• [Your instructions]: Nothing outside the stretch should be returned: give exactly the lines from the line containing "of a camera" through the line containing "q = m.to_quaternion()", including both.
************
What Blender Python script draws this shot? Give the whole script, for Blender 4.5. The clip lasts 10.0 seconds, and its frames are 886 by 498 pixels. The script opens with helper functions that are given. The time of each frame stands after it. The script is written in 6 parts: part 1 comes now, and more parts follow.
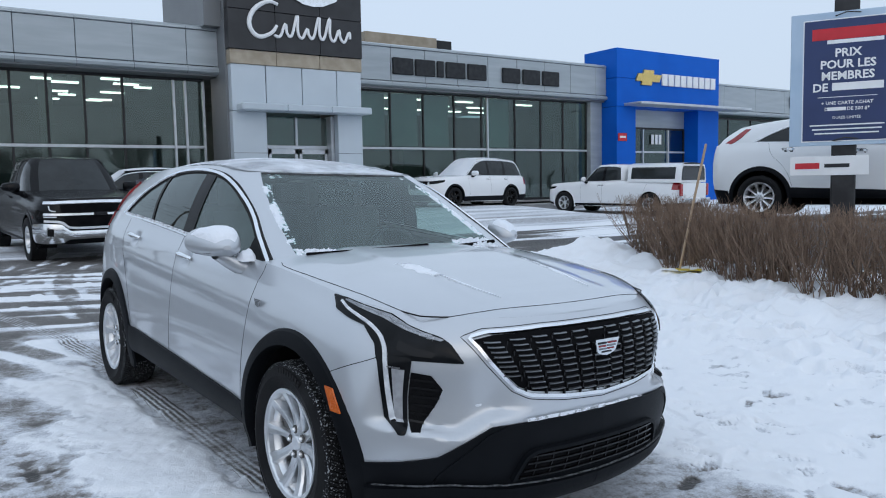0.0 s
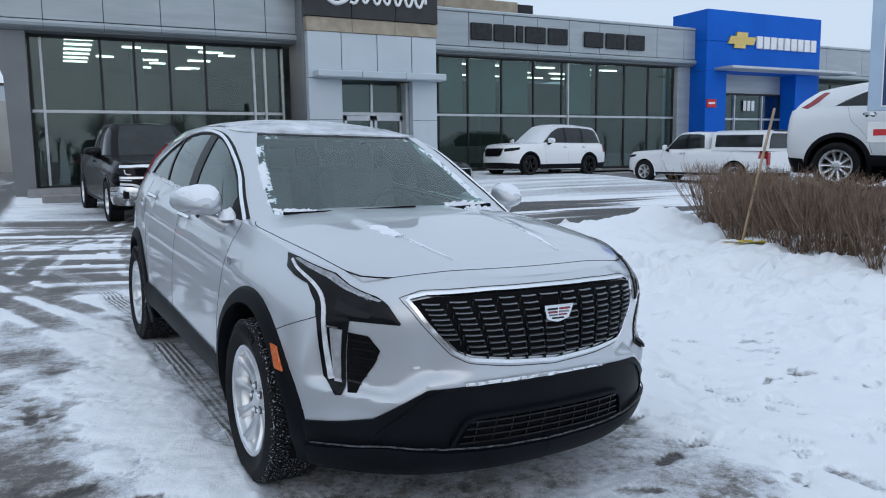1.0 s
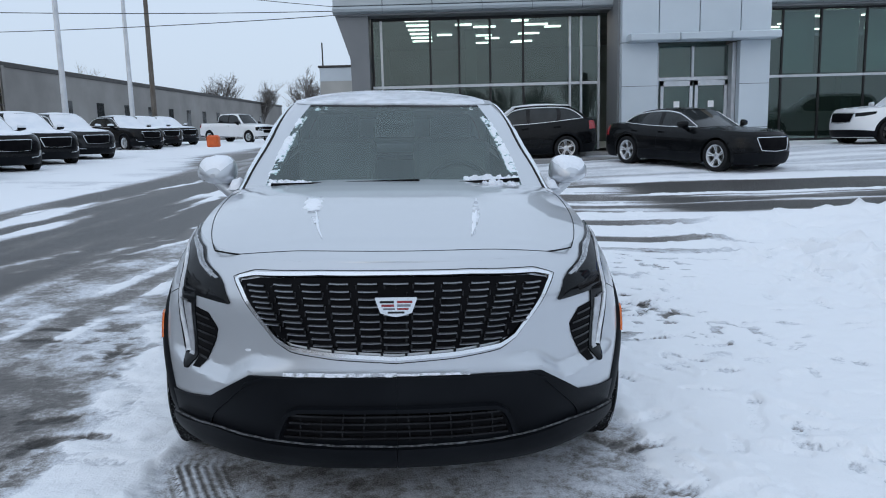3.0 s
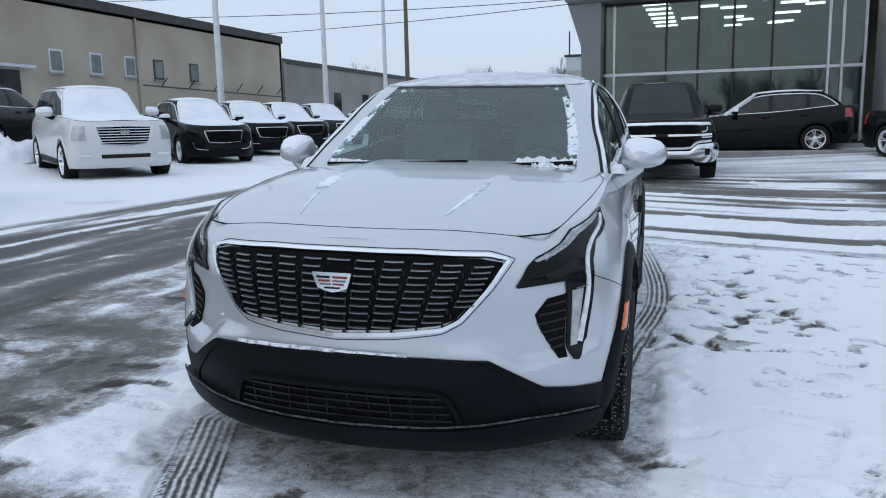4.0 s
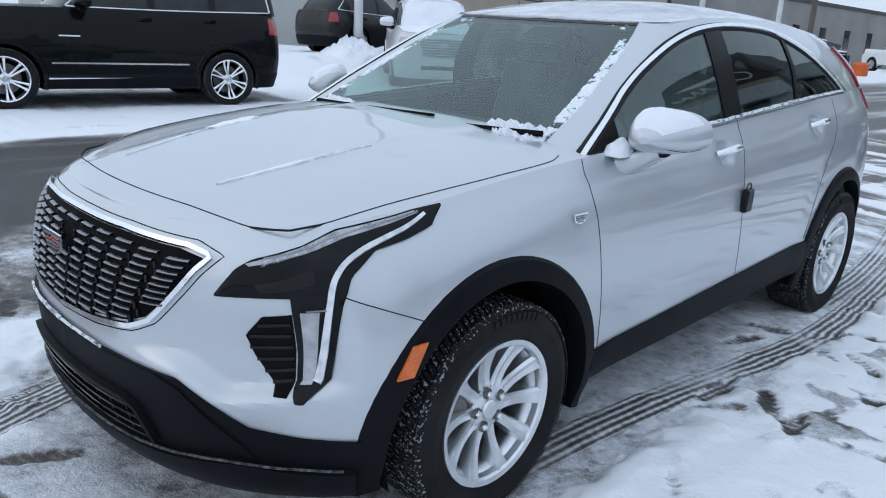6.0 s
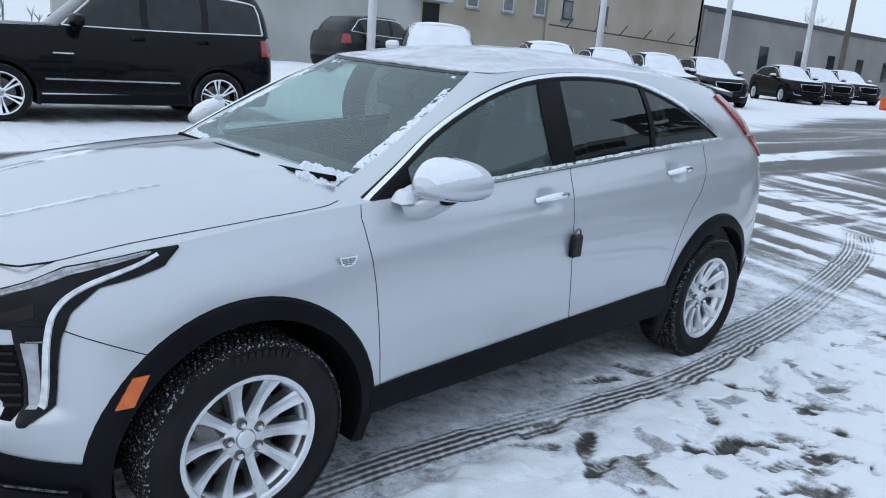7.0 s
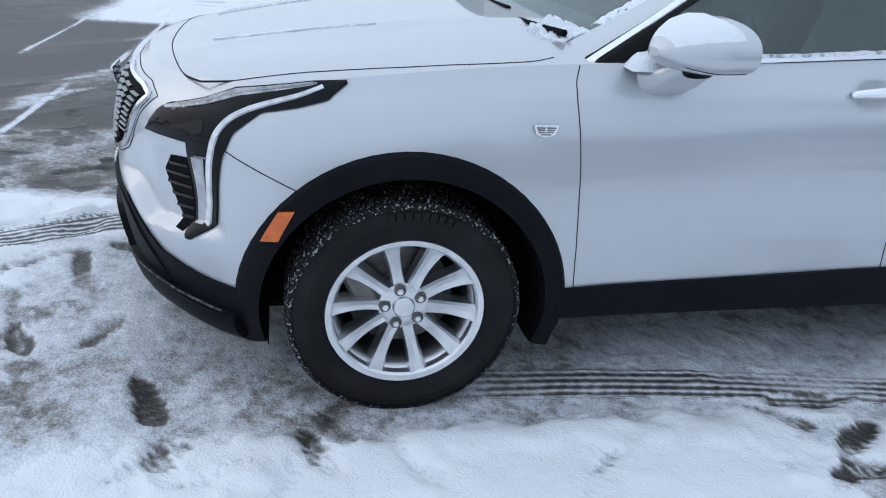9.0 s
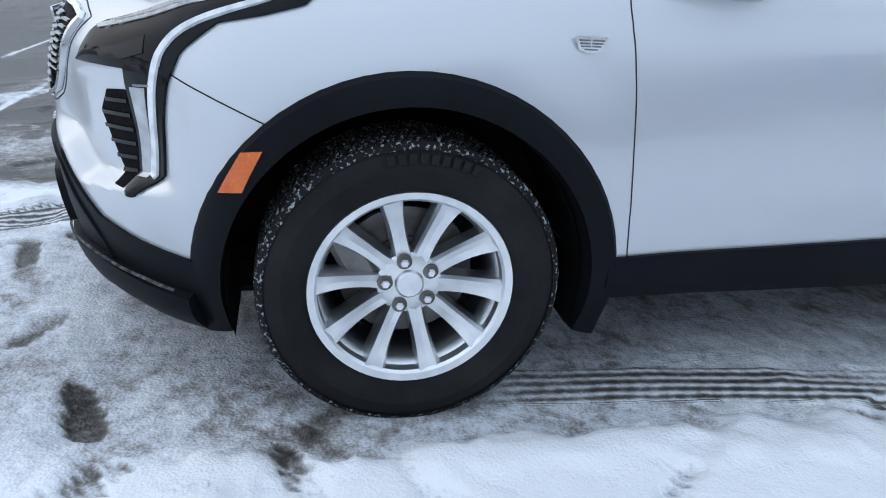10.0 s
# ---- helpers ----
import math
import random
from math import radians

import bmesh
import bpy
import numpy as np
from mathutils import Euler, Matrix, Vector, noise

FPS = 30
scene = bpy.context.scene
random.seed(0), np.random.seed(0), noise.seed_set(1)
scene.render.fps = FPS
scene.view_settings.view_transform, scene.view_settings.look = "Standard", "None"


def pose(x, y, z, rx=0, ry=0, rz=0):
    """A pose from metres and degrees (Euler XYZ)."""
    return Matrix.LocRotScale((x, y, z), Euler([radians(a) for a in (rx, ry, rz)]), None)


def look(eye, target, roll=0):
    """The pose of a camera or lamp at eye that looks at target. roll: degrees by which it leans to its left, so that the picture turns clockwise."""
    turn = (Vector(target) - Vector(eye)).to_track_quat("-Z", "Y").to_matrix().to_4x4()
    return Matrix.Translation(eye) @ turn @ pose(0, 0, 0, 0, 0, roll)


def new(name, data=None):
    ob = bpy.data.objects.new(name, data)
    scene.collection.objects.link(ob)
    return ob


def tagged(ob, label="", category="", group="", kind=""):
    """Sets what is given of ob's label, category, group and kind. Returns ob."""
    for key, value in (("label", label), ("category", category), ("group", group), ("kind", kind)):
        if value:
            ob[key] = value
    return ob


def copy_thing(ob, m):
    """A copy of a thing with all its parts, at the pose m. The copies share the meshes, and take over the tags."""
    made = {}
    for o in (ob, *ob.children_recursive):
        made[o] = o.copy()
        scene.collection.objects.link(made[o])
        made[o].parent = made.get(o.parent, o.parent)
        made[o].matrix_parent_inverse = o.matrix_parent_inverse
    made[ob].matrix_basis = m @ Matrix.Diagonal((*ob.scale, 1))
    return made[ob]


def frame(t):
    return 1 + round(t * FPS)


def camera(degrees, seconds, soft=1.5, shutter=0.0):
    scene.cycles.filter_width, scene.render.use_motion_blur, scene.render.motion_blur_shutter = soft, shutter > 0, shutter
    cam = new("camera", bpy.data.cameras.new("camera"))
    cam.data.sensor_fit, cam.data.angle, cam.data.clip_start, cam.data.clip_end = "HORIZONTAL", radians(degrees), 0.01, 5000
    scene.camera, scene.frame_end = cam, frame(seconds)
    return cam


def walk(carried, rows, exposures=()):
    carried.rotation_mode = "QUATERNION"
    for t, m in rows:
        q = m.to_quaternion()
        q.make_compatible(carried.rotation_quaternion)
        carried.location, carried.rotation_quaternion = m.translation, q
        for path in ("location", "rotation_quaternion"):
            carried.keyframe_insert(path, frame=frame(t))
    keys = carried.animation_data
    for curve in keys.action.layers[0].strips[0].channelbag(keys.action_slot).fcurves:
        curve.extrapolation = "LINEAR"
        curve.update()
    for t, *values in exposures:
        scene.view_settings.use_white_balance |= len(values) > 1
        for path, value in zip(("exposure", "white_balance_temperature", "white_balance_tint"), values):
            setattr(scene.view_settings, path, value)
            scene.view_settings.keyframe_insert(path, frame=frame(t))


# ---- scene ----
cam = camera(60.9, 10.0, soft=1.05)
PATH = [
    (0, (-2.019, -2.956, 1.433), (-0.921, -1.293, 1.265), -1.1),
    (0.5, (-1.802, -3.085, 1.406), (-0.804, -1.366, 1.189), -0.7),
    (1, (-1.528, -3.169, 1.387), (-0.637, -1.395, 1.14), -0.8),
    (1.5, (-1.159, -3.201, 1.387), (-0.39, -1.376, 1.114), -1.7),
    (2, (-0.709, -3.311, 1.369), (-0.167, -1.407, 1.088), -1.8),
    (2.5, (-0.253, -3.264, 1.323), (0.038, -1.308, 1.022), -1.4),
    (2.7, (-0.047, -3.286, 1.354), (0.129, -1.318, 1.045), -1.3),
    (3.8, (1.049, -3.08, 1.314), (0.486, -1.185, 1.012), -1.7),
    (4, (1.223, -3.012, 1.279), (0.554, -1.154, 0.963), -1.3),
    (4.5, (1.611, -2.753, 1.265), (0.761, -0.984, 0.878), -0.9),
    (5, (1.939, -2.256, 1.299), (1.009, -0.535, 0.887), -1.8),
    (5.2, (2.043, -2.108, 1.294), (0.97, -0.475, 0.865), -1.2),
    (6.3, (2.485, -1.221, 1.417), (0.991, 0.0, 0.887), 3.5),
    (6.5, (2.656, -1.113, 1.434), (1.144, 0.09, 0.919), 3.6),
    (7, (2.917, -0.857, 1.542), (1.41, 0.365, 1.058), 4.5),
    (7.5, (2.994, -0.603, 1.517), (1.36, 0.42, 0.984), 4.5),
    (8, (3.052, -0.494, 1.543), (1.218, 0.034, 0.943), 4.5),
    (8.5, (3.098, -0.314, 1.551), (1.243, 0.002, 0.875), 5.6),
    (9, (2.819, -0.171, 1.37), (1.007, 0.133, 0.58), 5.6),
    (9.5, (2.481, -0.074, 1.101), (0.659, 0.197, 0.323), 4.1),
    (10, (2.436, -0.102, 1.023), (0.588, 0.169, 0.309), 4.2),
]
walk(cam, [(t, look(eye, target, roll)) for t, eye, target, roll in PATH], [(0, 0.0), (5.2, 0.05), (6.5, 0.2), (8.0, 0.18), (9.0, 0.2), (10.0, 0.42)])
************
• [Exercise response]:
    """The pose of a camera or lamp at eye that looks at target. roll: degrees by which it leans to its left, so that the picture turns clockwise."""
    turn = (Vector(target) - Vector(eye)).to_track_quat("-Z", "Y").to_matrix().to_4x4()
    return Matrix.Translation(eye) @ turn @ pose(0, 0, 0, 0, 0, roll)


def new(name, data=None):
    ob = bpy.data.objects.new(name, data)
    scene.collection.objects.link(ob)
    return ob


def tagged(ob, label="", category="", group="", kind=""):
    """Sets what is given of ob's label, category, group and kind. Returns ob."""
    for key, value in (("label", label), ("category", category), ("group", group), ("kind", kind)):
        if value:
            ob[key] = value
    return ob


def copy_thing(ob, m):
    """A copy of a thing with all its parts, at the pose m. The copies share the meshes, and take over the tags."""
    made = {}
    for o in (ob, *ob.children_recursive):
        made[o] = o.copy()
        scene.collection.objects.link(made[o])
        made[o].parent = made.get(o.parent, o.parent)
        made[o].matrix_parent_inverse = o.matrix_parent_inverse
    made[ob].matrix_basis = m @ Matrix.Diagonal((*ob.scale, 1))
    return made[ob]


def frame(t):
    return 1 + round(t * FPS)


def camera(degrees, seconds, soft=1.5, shutter=0.0):
    scene.cycles.filter_width, scene.render.use_motion_blur, scene.render.motion_blur_shutter = soft, shutter > 0, shutter
    cam = new("camera", bpy.data.cameras.new("camera"))
    cam.data.sensor_fit, cam.data.angle, cam.data.clip_start, cam.data.clip_end = "HORIZONTAL", radians(degrees), 0.01, 5000
    scene.camera, scene.frame_end = cam, frame(seconds)
    return cam


def walk(carried, rows, exposures=()):
    carried.rotation_mode = "QUATERNION"
    for t, m in rows:
        q = m.to_quaternion()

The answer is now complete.